I think that sort of zero-sum, short-term thinking has become all too common in America today.  Several years ago, there was a fascinating article on the philosophy of The Walking Dead and what its popularity said about America.  The article is well worth the read, but the short version is that we’re seeing a reversal of values in the country.  The counterexample given in the article is The Man Who Shot Liberty Valance, where John Wayne’s rough and tumble cowboy–while respected for his masculine traits that pave the way for civilization–is seen as a relic that must be supplanted by Jimmy Stewart’s civilized lawyer.  Both men are held in high regard, but it’s accepted that in order for society to flourish, the bourgeois virtues must supplant the law of the jungle (or prairie as the case maybe).  The Walking Dead, on the other hand, ridicules those bourgeois virtues as incompatible with the strength needed for survival.

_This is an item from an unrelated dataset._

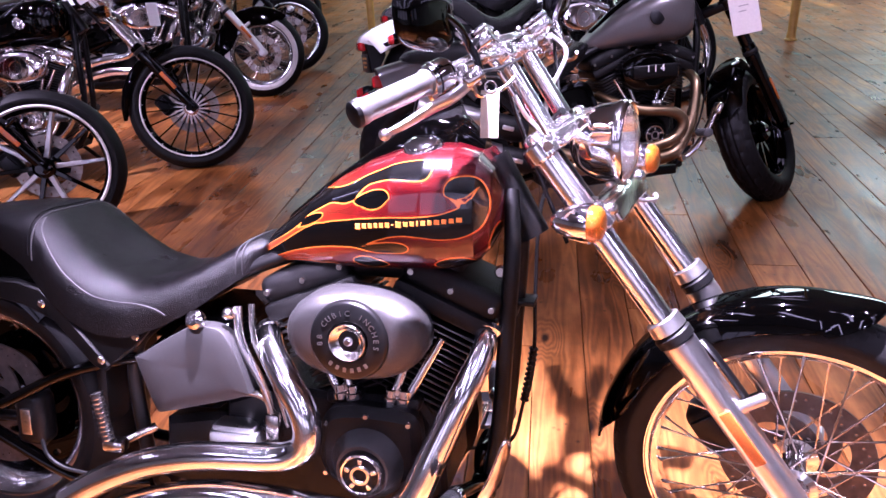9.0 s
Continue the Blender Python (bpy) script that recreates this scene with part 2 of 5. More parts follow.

Yet what does The Walking Dead existence offer?  Survival for the sake of survival is circular.  Without a telos, existence is meaningless.  And that’s the father’s dilemma in The Road.


But that doesn’t seem to be the way I hear it presented much.  I sometimes hear it presented as an example of existential philosophy, which is to say, the father, in a world in which survival is meaningless, is making his own meaning by choosing a burden to carry.  I think that works to some extent.


More often, though, I hear it presented as a father/son story about fighting to hand down values to the next generation.  I don’t think that works very well, though.  If there’s one thing I’ve learned both as a child and as a parent, it’s that kids pick up what is displayed far more than what is didacticized.  The father in The Road is telling himself that he’s teaching his son moral values, but what’s the actual lesson his son is going to learn?


And maybe a critique is exactly what McCarthy is intending.  The son certainly seems to feel bad about the times they don’t help people.  Maybe the point of the book is to ask the question,  “What good is fire if it’s lost its heat and light?”